I see the whole Bible as part of an ongoing story that culminates in salvation through Christ alone. That is I read the Old Testament with a conviction that my union with Christ should make a difference to my understanding what I read. But this is not just a matter of trying to spot Jesus in Old Testament stories like a Biblical game of 'Where's Wally'.
So what is a Christian understanding of this story?
This is not easy, and requires that we engage with the story. And by that I don't just mean that we read it. The plain reading of the Scripture is clear enough, but like the God who inspired it, it is deep and unfathomable. We do not all find the same thing, even when we are all looking in the same place, and this passage is a good example.
Asking our questions
Rather than asking how Jesus fulfils this passage let's ask what it teaches about the nature of God. eg:
Why would God behave in such a way?
Why do raised hands have such an effect on the battle?
What do we learn about God, who promises the complete destruction of a desert people for an act that could easily have been punished some other way?
What can we learn from the scroll and the alter about what God expects from his people?
These questions may not give us neat answers about how Jesus fulfils Scripture, but I suspect they will lead us to a deeper understanding of a closer relationship to God, which will help us to know Christ in new and unexpected ways.
Moses, a staff and a hill
Showing God's power, as with the Egyptian plagues
The Amalekites and the wrath of God
One of the most difficult questions raised about God's wrath
Amalekite raiding parties harass Israel (Deut 25:17-18) for which the entire nation is condemned to destruction. Is this just? Can this 'Old Testament God of Wrath' be reconciled with the 'New Testament God of Grace'?
This last question, heard often, even in church, arises from a superficial understanding of God and a sad lack of knowledge of the Bible. There is no difference, or extremes that need to be reconciled.
But this still leaves us with the problem of the Amalekites.
The Amalekites are a recurring problem throughout the Old Testament, and even into the New. They threaten to destroy Israel here at its birth, cause trouble in the following centuries, have another go at total destruction in the story of Esther (Haman was a Amalekite) and attempt to bring God's purposes to nothing at the birth of Jesus (Herod was of the same national stock).
God shows his anger because this people are not just persecuting a minority, they are standing in the way of his plan of salvation. There is no 'plan B' - through this tiny nation God intends to redeem all creation so he jealously guards his people. This does not answer all the questions but it does give a different framework in which to ask them.
Memorials to the LORD
Lots of memorials in the Old Testament.
Crease in the New Testament
Memorials keep the memory of God's saving deeds alive, but now the heart of stone is removed and God's writes on our heart of flesh.

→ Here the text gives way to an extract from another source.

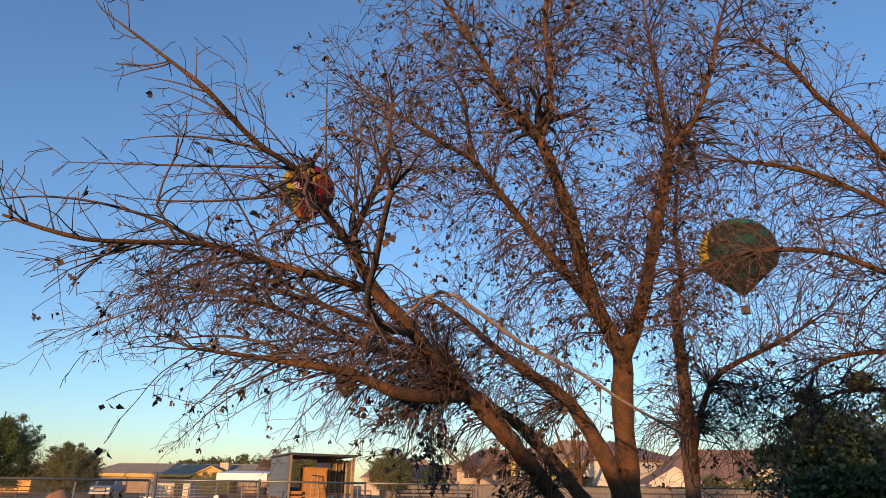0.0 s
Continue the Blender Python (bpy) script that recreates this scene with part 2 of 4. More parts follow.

God has left his final 'memorial' in the empty tomb.
Living under God's protection
This battle against the Amalekites is a forerunner of all the spiritual battles we still fight today.
Israel's salvation (deliverance from Egypt), like our salvation (deliverance from sin), is all God's doing. All we need do is 'stand, and see the salvation of the LORD'.
Fighting Amalek is a joint effort in which the people have to strap on their armour and go into battle. To be sure, the battle is won, not in the valley with Joshua, but on the hilltop with Moses, but nevertheless commitment from God's people is required. Today we to must put on our armour, but we still remember that the battle does not belong to the strong, or the race to the swift.
Did Israel learn anything from their encounter with Amalek?
Not a lot would appear to be the correct answer. Even though a battle was won, with God's direct help, a memorial was built and a record of the event was made, two years latter, as Israel stood on the brink of the promised land they turned back because the Amalekites were there.
We do not fair much better at times, and trusting God for both protection and provision is a fresh battle every day, but then again, so are God's mercies.